> **Exercise requirements**: Render the material again word for word, skipping the pictures in it.

> **Collected data**:
%%
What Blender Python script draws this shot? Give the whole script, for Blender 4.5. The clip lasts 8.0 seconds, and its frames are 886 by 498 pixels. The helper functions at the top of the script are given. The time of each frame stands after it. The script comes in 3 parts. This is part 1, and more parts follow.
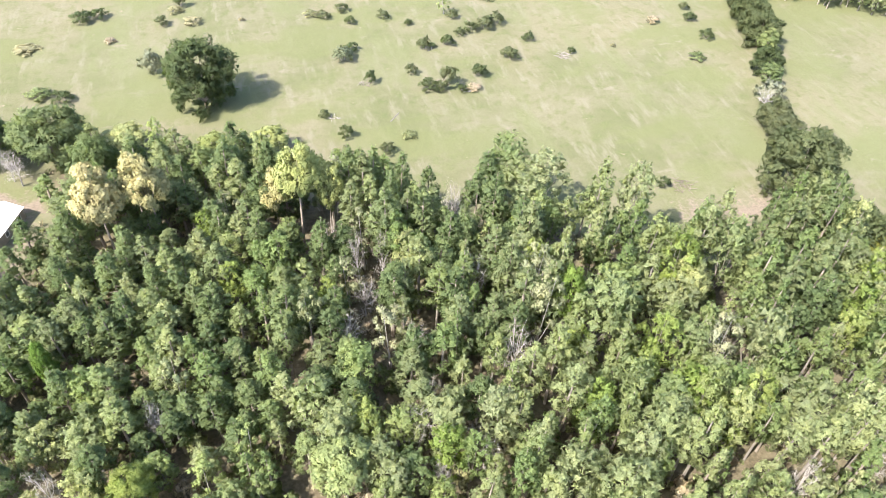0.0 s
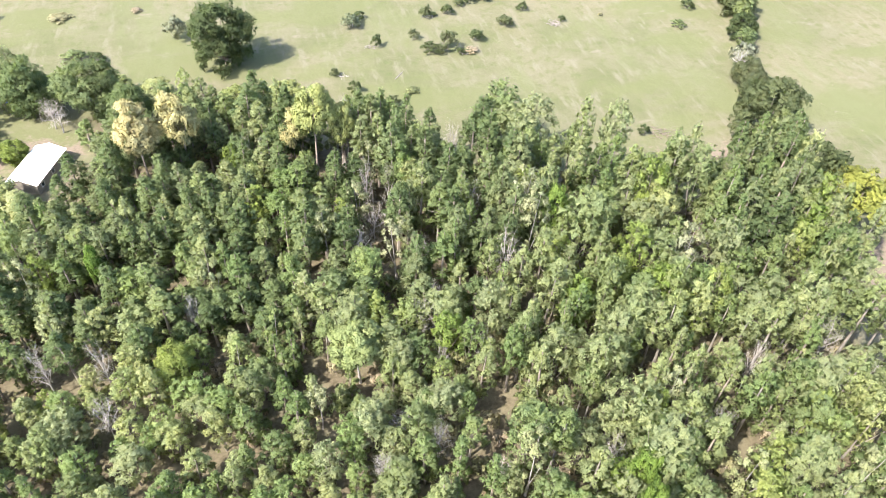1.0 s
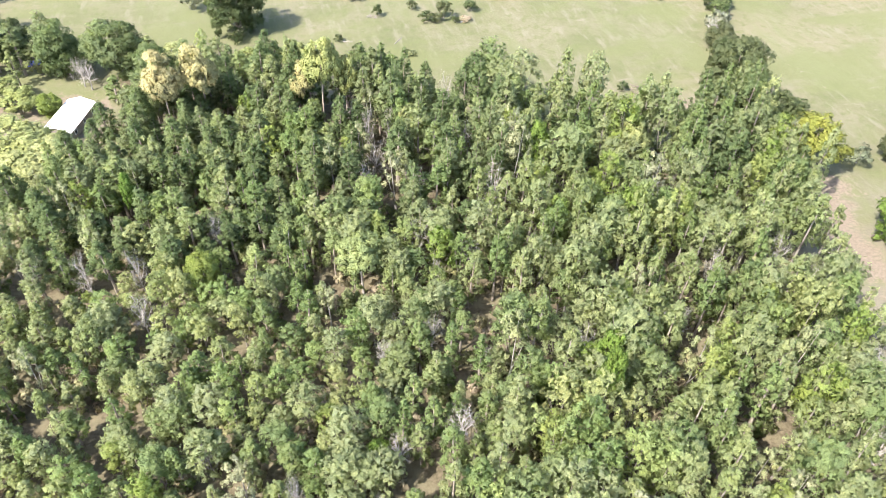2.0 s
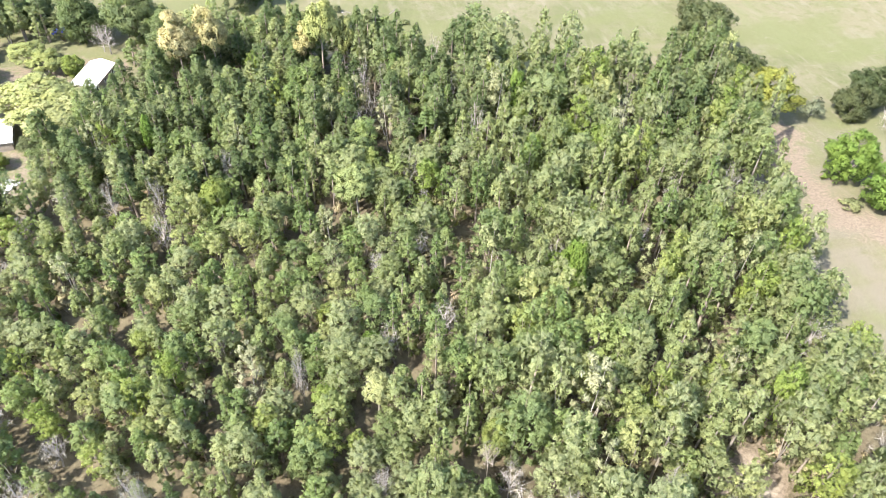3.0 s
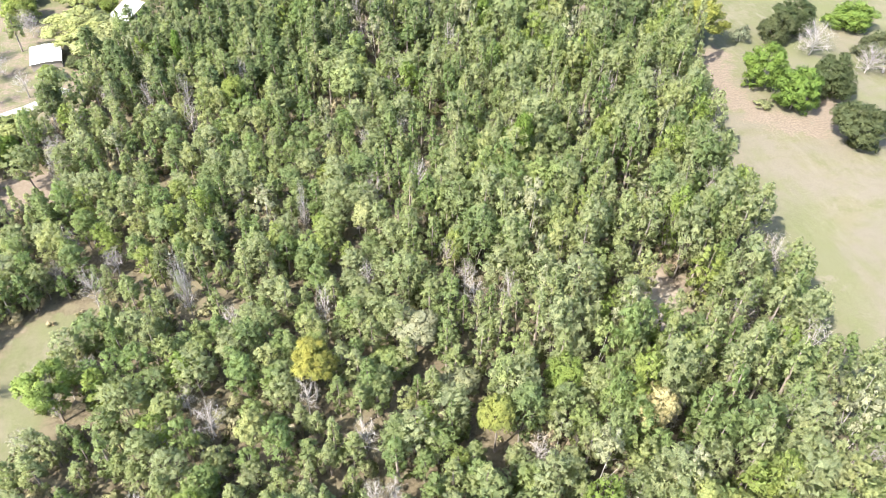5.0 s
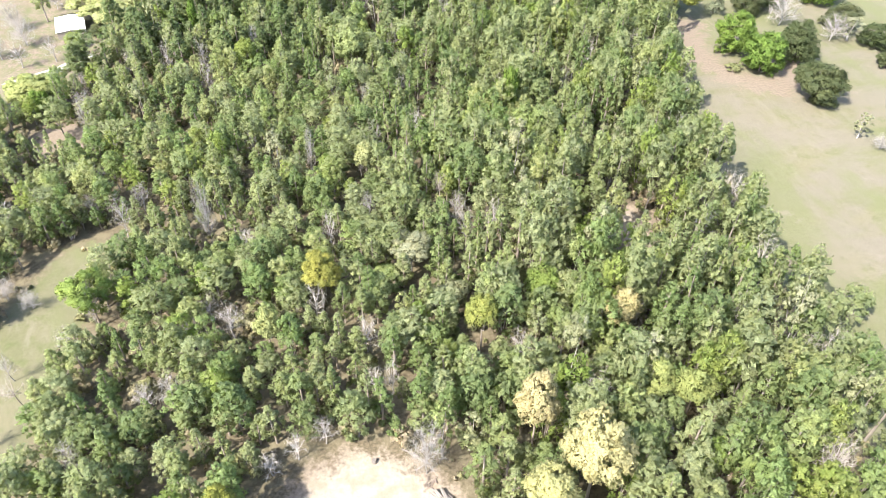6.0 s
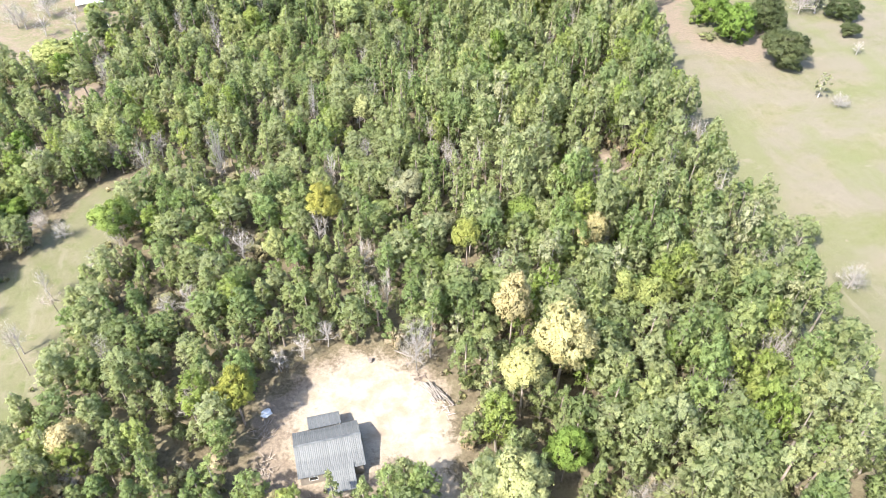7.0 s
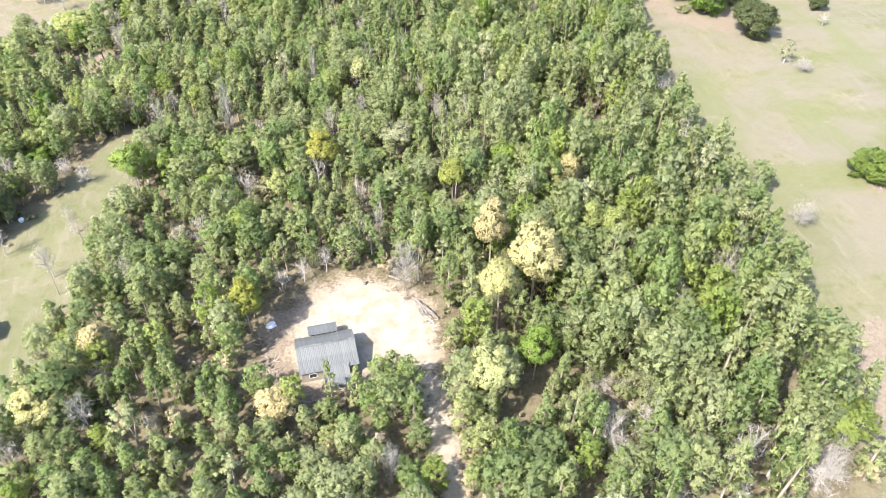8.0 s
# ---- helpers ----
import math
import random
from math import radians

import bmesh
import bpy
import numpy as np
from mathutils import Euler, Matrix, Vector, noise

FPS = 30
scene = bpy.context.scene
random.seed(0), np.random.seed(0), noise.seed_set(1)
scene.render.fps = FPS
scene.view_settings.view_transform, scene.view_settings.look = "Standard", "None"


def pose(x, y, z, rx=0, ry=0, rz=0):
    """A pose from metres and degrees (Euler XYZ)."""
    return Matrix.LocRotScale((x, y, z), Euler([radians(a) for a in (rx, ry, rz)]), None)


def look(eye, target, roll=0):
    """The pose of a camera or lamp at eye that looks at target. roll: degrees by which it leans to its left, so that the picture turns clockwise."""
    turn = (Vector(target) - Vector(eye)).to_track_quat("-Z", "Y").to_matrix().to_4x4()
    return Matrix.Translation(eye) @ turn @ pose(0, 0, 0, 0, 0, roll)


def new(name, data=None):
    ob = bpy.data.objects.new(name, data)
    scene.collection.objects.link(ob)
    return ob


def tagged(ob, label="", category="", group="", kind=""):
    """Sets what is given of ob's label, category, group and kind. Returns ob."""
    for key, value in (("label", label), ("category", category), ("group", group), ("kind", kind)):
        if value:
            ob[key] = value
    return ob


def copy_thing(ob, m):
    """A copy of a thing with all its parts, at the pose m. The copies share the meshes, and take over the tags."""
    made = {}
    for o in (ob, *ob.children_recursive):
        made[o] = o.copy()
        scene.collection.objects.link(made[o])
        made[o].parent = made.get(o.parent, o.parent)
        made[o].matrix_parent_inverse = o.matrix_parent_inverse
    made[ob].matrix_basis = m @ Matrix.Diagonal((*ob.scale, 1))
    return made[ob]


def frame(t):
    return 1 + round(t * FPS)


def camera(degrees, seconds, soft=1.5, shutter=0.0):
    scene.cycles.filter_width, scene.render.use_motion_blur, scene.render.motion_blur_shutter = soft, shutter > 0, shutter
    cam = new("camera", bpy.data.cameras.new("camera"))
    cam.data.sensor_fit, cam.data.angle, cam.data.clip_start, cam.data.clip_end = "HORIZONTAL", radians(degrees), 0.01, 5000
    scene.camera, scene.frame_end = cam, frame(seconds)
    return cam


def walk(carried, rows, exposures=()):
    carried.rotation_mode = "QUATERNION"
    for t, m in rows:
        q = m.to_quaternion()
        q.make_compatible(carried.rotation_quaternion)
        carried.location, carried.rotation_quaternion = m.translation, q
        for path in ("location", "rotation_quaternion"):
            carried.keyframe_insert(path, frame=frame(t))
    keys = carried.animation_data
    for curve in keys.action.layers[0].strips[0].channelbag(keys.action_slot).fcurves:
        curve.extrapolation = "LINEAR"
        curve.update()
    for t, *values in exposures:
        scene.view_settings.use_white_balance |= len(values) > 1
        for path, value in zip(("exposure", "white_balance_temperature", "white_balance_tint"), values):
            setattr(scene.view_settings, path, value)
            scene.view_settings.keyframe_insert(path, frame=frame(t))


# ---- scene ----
cam = camera(62.7, 8.0, 0.85)
METRES, EYE, TILT, LEAN, TURN = 184.87, 108.75, 1.244, -3.559, -13.5
ROWS = [
    (0.0, 0.0, 0.0, 0.0, -1.09, -46.16, 1.04),
    (0.5, -0.001, -0.0633, 0.0037, -1.11, -46.03, 1.14),
    (1.0, 0.0, -0.1265, 0.0072, -1.1, -45.88, 1.27),
    (1.5, 0.0026, -0.1886, 0.0107, -1.12, -45.78, 1.43),
    (3.0, 0.0216, -0.3796, 0.0167, -1.24, -45.22, 1.83),
    (3.5, 0.0317, -0.4428, 0.0189, -1.25, -45.11, 1.96),
    (4.0, 0.0407, -0.5043, 0.0207, -1.26, -45.01, 2.03),
    (4.5, 0.048, -0.568, 0.0226, -1.28, -44.88, 2.19),
    (6.0, 0.0591, -0.7564, 0.029, -1.35, -44.51, 2.38),
    (6.5, 0.0635, -0.8177, 0.031, -1.34, -44.43, 2.44),
    (7.0, 0.0697, -0.8777, 0.0327, -1.32, -44.34, 2.45),
    (7.5, 0.0773, -0.9367, 0.0342, -1.3, -44.28, 2.53),
    (8.0, 0.0848, -0.9946, 0.0355, -1.28, -44.22, 2.61),
]
walk(cam, [(t, pose(0, 0, EYE, TILT, LEAN, TURN) @ pose(METRES * x, METRES * y, METRES * z, 90 + pitch, roll, yaw)) for t, x, y, z, yaw, pitch, roll in ROWS])

# ---- world, sun, exposure ----
SUN_AZ, SUN_EL = math.atan2(-0.46, -0.89), radians(49)
to_sun = Vector((math.cos(SUN_AZ) * math.cos(SUN_EL), math.sin(SUN_AZ) * math.cos(SUN_EL), math.sin(SUN_EL)))
world = bpy.data.worlds.new("sky")
scene.world = world
world.use_nodes = True
wn = world.node_tree.nodes
sky = wn.new("ShaderNodeTexSky")
sky.sky_type, sky.sun_disc = "NISHITA", False
sky.sun_elevation, sky.sun_rotation = SUN_EL, math.pi / 2 - SUN_AZ
sky.air_density, sky.dust_density = 1.0, 1.6
world.node_tree.links.new(sky.outputs[0], wn["Background"].inputs[0])
wn["Background"].inputs[1].default_value = 0.15
sun = new("sun", bpy.data.lights.new("sun", "SUN"))
sun.data.energy, sun.data.angle, sun.data.color = 4.1, radians(0.53), (1.0, 0.95, 0.86)
sun.matrix_world = look(to_sun * 300, (0, 0, 0))
scene.view_settings.exposure = 2.0


# ---- materials ----
def material(name):
    m = bpy.data.materials.new(name)
    m.use_nodes = True
    n, l = m.node_tree.nodes, m.node_tree.links
    return m, n, l, n["Principled BSDF"]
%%
> **Exercise response**:
What Blender Python script draws this shot? Give the whole script, for Blender 4.5. The clip lasts 8.0 seconds, and its frames are 886 by 498 pixels. The helper functions at the top of the script are given. The time of each frame stands after it. The script comes in 3 parts. This is part 1, and more parts follow.
0.0 s
1.0 s
2.0 s
3.0 s
5.0 s
6.0 s
7.0 s
8.0 s
# ---- helpers ----
import math
import random
from math import radians

import bmesh
import bpy
import numpy as np
from mathutils import Euler, Matrix, Vector, noise

FPS = 30
scene = bpy.context.scene
random.seed(0), np.random.seed(0), noise.seed_set(1)
scene.render.fps = FPS
scene.view_settings.view_transform, scene.view_settings.look = "Standard", "None"


def pose(x, y, z, rx=0, ry=0, rz=0):
    """A pose from metres and degrees (Euler XYZ)."""
    return Matrix.LocRotScale((x, y, z), Euler([radians(a) for a in (rx, ry, rz)]), None)


def look(eye, target, roll=0):
    """The pose of a camera or lamp at eye that looks at target. roll: degrees by which it leans to its left, so that the picture turns clockwise."""
    turn = (Vector(target) - Vector(eye)).to_track_quat("-Z", "Y").to_matrix().to_4x4()
    return Matrix.Translation(eye) @ turn @ pose(0, 0, 0, 0, 0, roll)


def new(name, data=None):
    ob = bpy.data.objects.new(name, data)
    scene.collection.objects.link(ob)
    return ob


def tagged(ob, label="", category="", group="", kind=""):
    """Sets what is given of ob's label, category, group and kind. Returns ob."""
    for key, value in (("label", label), ("category", category), ("group", group), ("kind", kind)):
        if value:
            ob[key] = value
    return ob


def copy_thing(ob, m):
    """A copy of a thing with all its parts, at the pose m. The copies share the meshes, and take over the tags."""
    made = {}
    for o in (ob, *ob.children_recursive):
        made[o] = o.copy()
        scene.collection.objects.link(made[o])
        made[o].parent = made.get(o.parent, o.parent)
        made[o].matrix_parent_inverse = o.matrix_parent_inverse
    made[ob].matrix_basis = m @ Matrix.Diagonal((*ob.scale, 1))
    return made[ob]


def frame(t):
    return 1 + round(t * FPS)


def camera(degrees, seconds, soft=1.5, shutter=0.0):
    scene.cycles.filter_width, scene.render.use_motion_blur, scene.render.motion_blur_shutter = soft, shutter > 0, shutter
    cam = new("camera", bpy.data.cameras.new("camera"))
    cam.data.sensor_fit, cam.data.angle, cam.data.clip_start, cam.data.clip_end = "HORIZONTAL", radians(degrees), 0.01, 5000
    scene.camera, scene.frame_end = cam, frame(seconds)
    return cam


def walk(carried, rows, exposures=()):
    carried.rotation_mode = "QUATERNION"
    for t, m in rows:
        q = m.to_quaternion()
        q.make_compatible(carried.rotation_quaternion)
        carried.location, carried.rotation_quaternion = m.translation, q
        for path in ("location", "rotation_quaternion"):
            carried.keyframe_insert(path, frame=frame(t))
    keys = carried.animation_data
    for curve in keys.action.layers[0].strips[0].channelbag(keys.action_slot).fcurves:
        curve.extrapolation = "LINEAR"
        curve.update()
    for t, *values in exposures:
        scene.view_settings.use_white_balance |= len(values) > 1
        for path, value in zip(("exposure", "white_balance_temperature", "white_balance_tint"), values):
            setattr(scene.view_settings, path, value)
            scene.view_settings.keyframe_insert(path, frame=frame(t))


# ---- scene ----
cam = camera(62.7, 8.0, 0.85)
METRES, EYE, TILT, LEAN, TURN = 184.87, 108.75, 1.244, -3.559, -13.5
ROWS = [
    (0.0, 0.0, 0.0, 0.0, -1.09, -46.16, 1.04),
    (0.5, -0.001, -0.0633, 0.0037, -1.11, -46.03, 1.14),
    (1.0, 0.0, -0.1265, 0.0072, -1.1, -45.88, 1.27),
    (1.5, 0.0026, -0.1886, 0.0107, -1.12, -45.78, 1.43),
    (3.0, 0.0216, -0.3796, 0.0167, -1.24, -45.22, 1.83),
    (3.5, 0.0317, -0.4428, 0.0189, -1.25, -45.11, 1.96),
    (4.0, 0.0407, -0.5043, 0.0207, -1.26, -45.01, 2.03),
    (4.5, 0.048, -0.568, 0.0226, -1.28, -44.88, 2.19),
    (6.0, 0.0591, -0.7564, 0.029, -1.35, -44.51, 2.38),
    (6.5, 0.0635, -0.8177, 0.031, -1.34, -44.43, 2.44),
    (7.0, 0.0697, -0.8777, 0.0327, -1.32, -44.34, 2.45),
    (7.5, 0.0773, -0.9367, 0.0342, -1.3, -44.28, 2.53),
    (8.0, 0.0848, -0.9946, 0.0355, -1.28, -44.22, 2.61),
]
walk(cam, [(t, pose(0, 0, EYE, TILT, LEAN, TURN) @ pose(METRES * x, METRES * y, METRES * z, 90 + pitch, roll, yaw)) for t, x, y, z, yaw, pitch, roll in ROWS])

# ---- world, sun, exposure ----
SUN_AZ, SUN_EL = math.atan2(-0.46, -0.89), radians(49)
to_sun = Vector((math.cos(SUN_AZ) * math.cos(SUN_EL), math.sin(SUN_AZ) * math.cos(SUN_EL), math.sin(SUN_EL)))
world = bpy.data.worlds.new("sky")
scene.world = world
world.use_nodes = True
wn = world.node_tree.nodes
sky = wn.new("ShaderNodeTexSky")
sky.sky_type, sky.sun_disc = "NISHITA", False
sky.sun_elevation, sky.sun_rotation = SUN_EL, math.pi / 2 - SUN_AZ
sky.air_density, sky.dust_density = 1.0, 1.6
world.node_tree.links.new(sky.outputs[0], wn["Background"].inputs[0])
wn["Background"].inputs[1].default_value = 0.15
sun = new("sun", bpy.data.lights.new("sun", "SUN"))
sun.data.energy, sun.data.angle, sun.data.color = 4.1, radians(0.53), (1.0, 0.95, 0.86)
sun.matrix_world = look(to_sun * 300, (0, 0, 0))
scene.view_settings.exposure = 2.0


# ---- materials ----
def material(name):
    m = bpy.data.materials.new(name)
    m.use_nodes = True
    n, l = m.node_tree.nodes, m.node_tree.links
    return m, n, l, n["Principled BSDF"]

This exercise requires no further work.